Deckers Brands reported record third-quarter revenues and Dave Powers announced his retirement as president and CEO of the US footwear company.
The owner of the Ugg and Hoka brands reported a 16 per cent increase in net sales to US $ 1.56 billion for the three months ended 31st December, with domestic net sales up 15.6 per cent to US $ 1.048 billion and foreign sales up 16.7 per cent to US $ 511.9 million.
Direct-to-consumer sales grew 22.7 per cent, while wholesale revenues rose 8.6 per cent to US $ 702.2 million.
Ugg and Hoka were once again the top performers in the California-based company’s portfolio. Ugg brand sales climbed 15.2 per cent to US $ 1.072 billion, outpacing running shoe Hoka, which increased 21.9 per cent to US $ 429.3 million.
Other brands, particularly Koolaburra, gained sales by 10 per cent to US $ 29.6 million, while Teva and Sanuk had sales decreases of 16.2 per cent and 28.9 per cent, respectively.
Following the impressive result, the firm increased its full-year sales target, with net sales now projected to be around US $ 4.15 billion.
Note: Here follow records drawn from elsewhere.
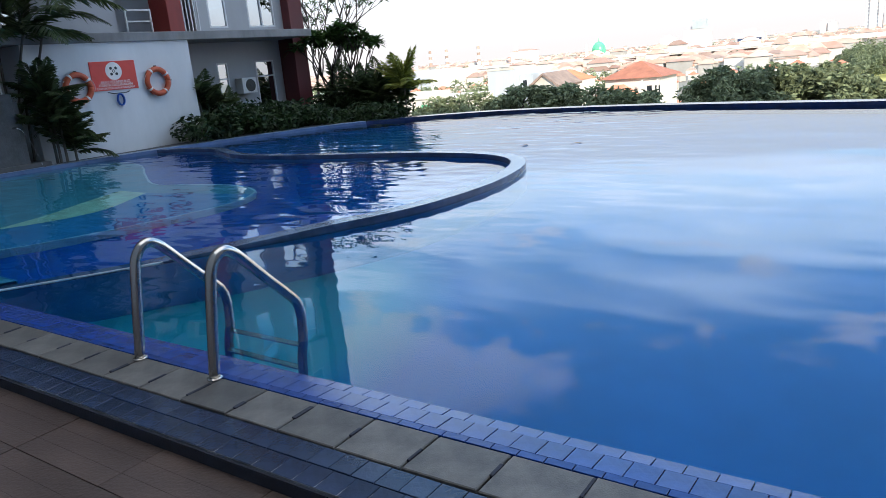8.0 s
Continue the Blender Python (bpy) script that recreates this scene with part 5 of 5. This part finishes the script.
# lumps of dark mortar squeezed out of the paver joints
rng = np.random.default_rng(17)
bm = bmesh.new()
for k in range(-42, 52):
    x = -2.838 + PAVE * (k + 0.5)
    y0, ln, w = 0.70 + rng.uniform(0, 0.08), rng.uniform(0.05, 0.13), rng.uniform(0.006, 0.012)
    box(bm, x - w, y0, 0.012, x + w, min(0.885, y0 + ln), 0.0275 + rng.uniform(0, 0.002), bevel=0.004)
part("joint_mortar", bm, "grout_dark", coping, "dark lumps of mortar in the joints")["kind"] = "stuff"
band = slab_mesh("band_tile", PITCH - 0.003, 0.101, 0.02, 0.0015, "bandtile")
near_b, rest_b = [], []
for k in range(-152, 126):
    for r, y in enumerate((0.600, 0.496)):
        x = k * PITCH + (0.5 * PITCH if r else 0.02)
        (near_b if -8.2 < x < 3.4 else rest_b).append((x, y, 0.020 - 0.004 * r + tr.uniform(-0.0008, 0.0008), tr.uniform(-0.5, 0.5) + (2.5 if r else 0), tr.uniform(-0.5, 0.5)))
lay("tile", band, coping, near_b)
lay_joined("more_tiles", band, coping, rest_b)
gb = part("grout_bed", boxes((-15.8, 0.445, 0.0, 13.2, 0.653, 0.0125)), "bandgrout", coping)

deck = part("floor", boxes((-15.9, -8.5, -1.6, 13.25, 0.43, -0.075)), "grout_dark")
tagged(deck, "brown tiled pool deck in the shade", "deck", kind="structure")


def ribbed_tile(w, d, ribs):
    """One deck tile cut by shallow grooves into narrow boards."""
    v, fc, step = [], [], d / ribs
    for i in range(ribs):
        m = slab_mesh("rib", w, step - 0.0006, 0.03, 0.0008, "deck")
        k, y = len(v), -d / 2 + step * (i + 0.5)
        v += [(q.co.x, q.co.y + y, q.co.z) for q in m.vertices]
        fc += [tuple(j + k for j in p.vertices) for p in m.polygons]
        bpy.data.meshes.remove(m)
    me = bpy.data.meshes.new("deck_tile")
    me.from_pydata(v, [], fc)
    me.materials.append(M["deck"])
    return me


dtile = ribbed_tile(0.621, 0.2835, 3)
spots = [(-2.79 + 0.625 * i, 0.293 - 0.287 * j, -0.05 + tr.uniform(-0.0012, 0.0012), tr.uniform(-0.25, 0.25), tr.uniform(-0.2, 0.2)) for i in range(-20, 26) for j in range(30)]
lay("tile", dtile, deck, [q for q in spots if q[1] > -1.6 and -9 < q[0] < 3])
lay_joined("more_tiles", dtile, deck, [q for q in spots if not (q[1] > -1.6 and -9 < q[0] < 3)])
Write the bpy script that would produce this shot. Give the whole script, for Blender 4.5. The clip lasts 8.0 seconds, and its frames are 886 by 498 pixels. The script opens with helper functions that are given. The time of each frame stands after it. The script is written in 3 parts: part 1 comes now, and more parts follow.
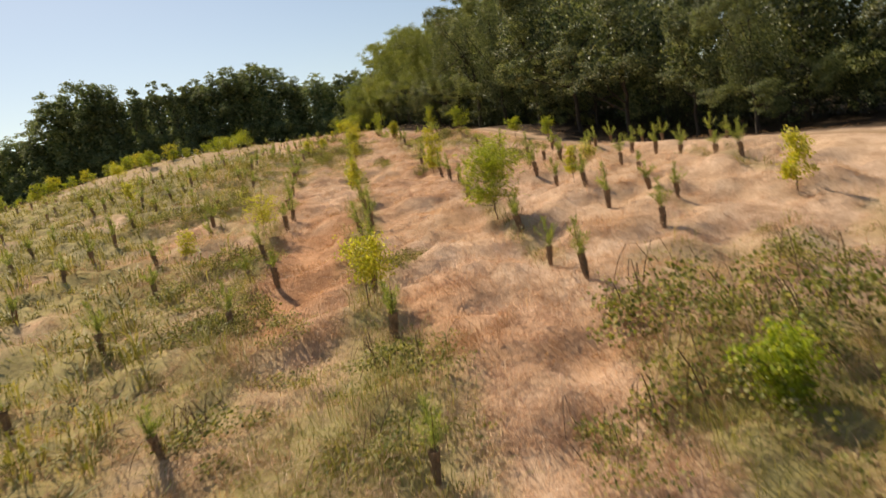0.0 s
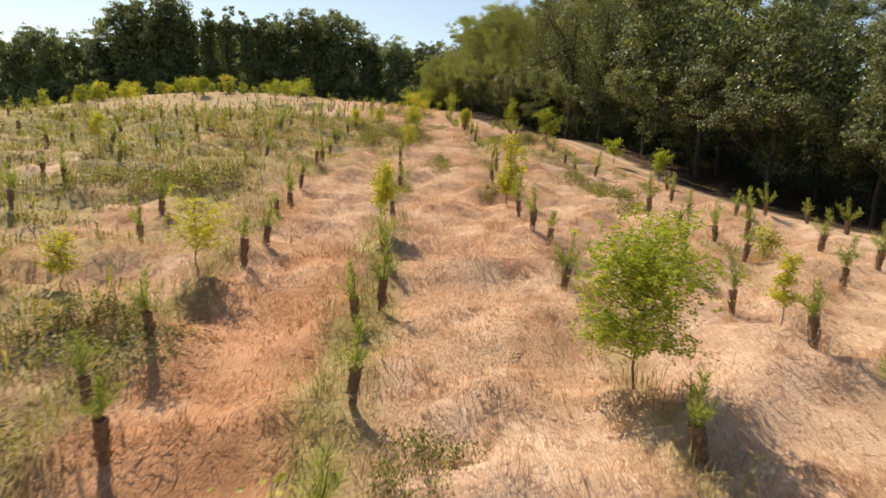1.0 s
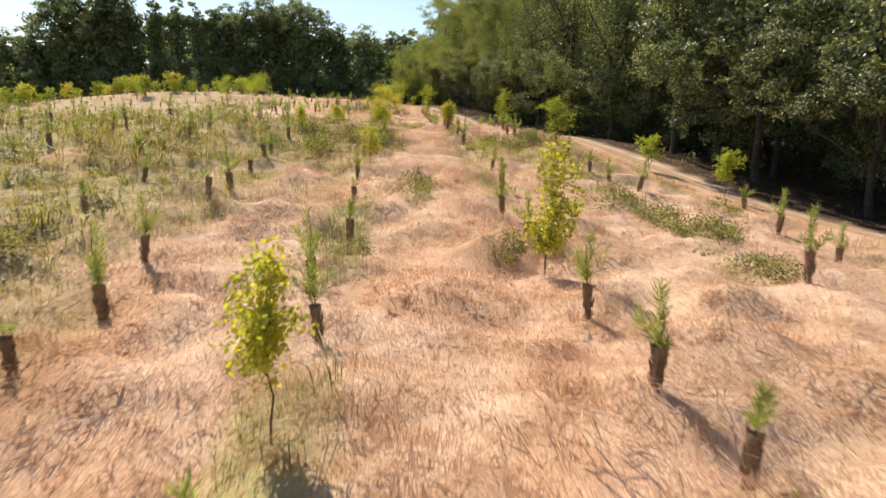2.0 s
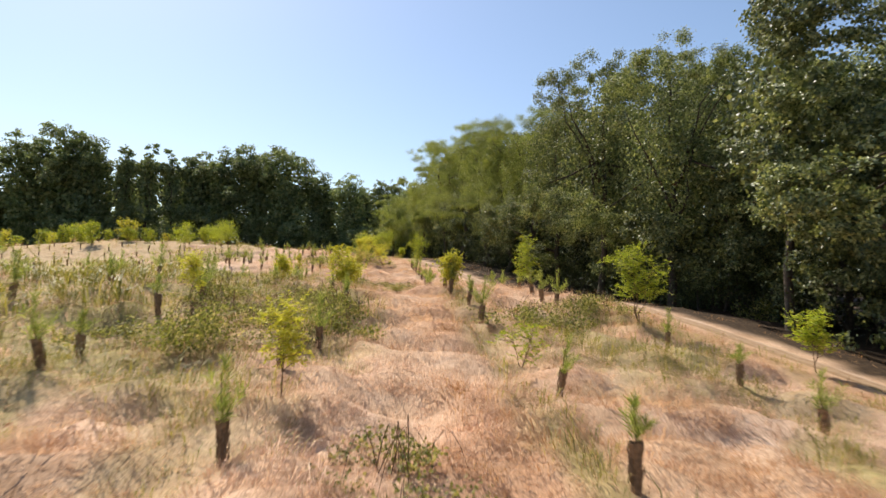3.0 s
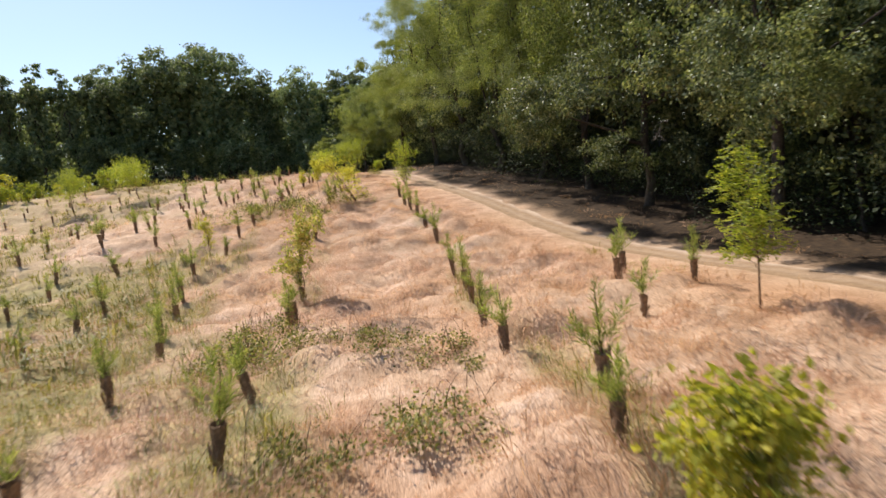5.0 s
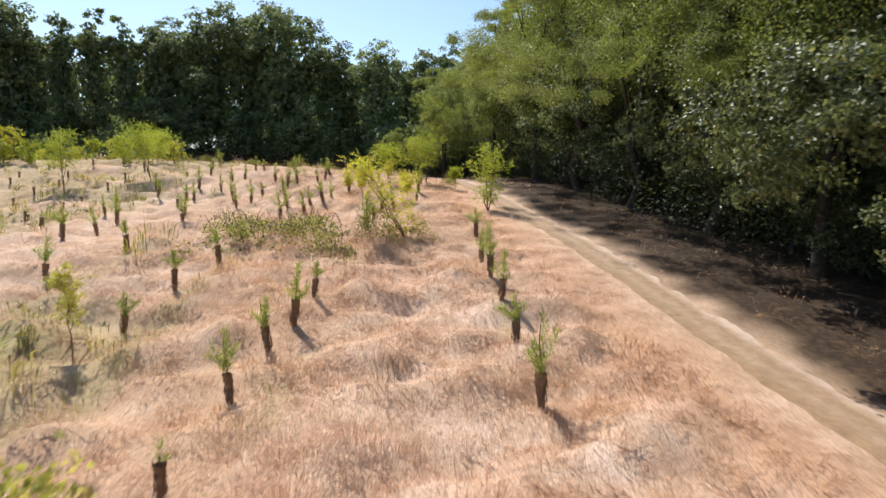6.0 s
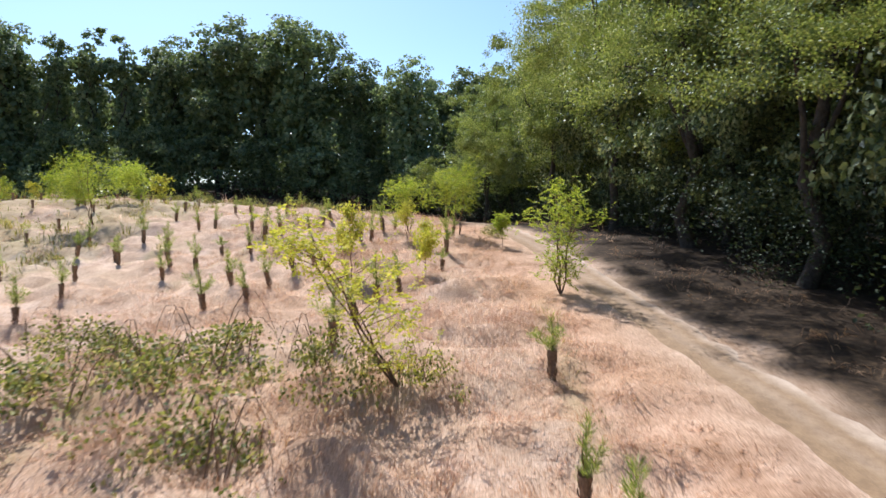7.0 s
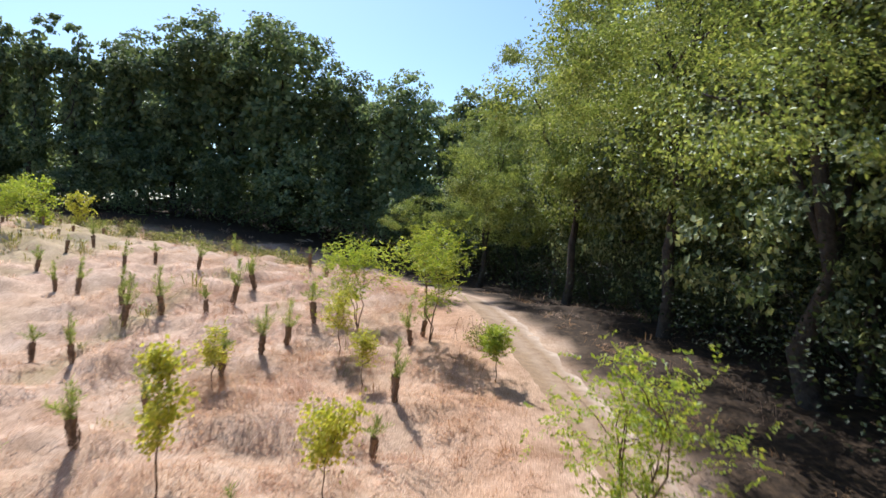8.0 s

Dave Powers, president and CEO states, “Our brands delivered Deckers’ largest quarter in history, with record revenue and earnings, as both Hoka and Ugg drove exceptional performance in the quarter, led by our DTC channel and high levels of full price selling.”
Powers is likely to continue sitting on the company’s board of directors until the 2025 annual meeting of stockholders. As per the reports, Stefano Caroti, the business’s chief commercial officer, will become the CEO.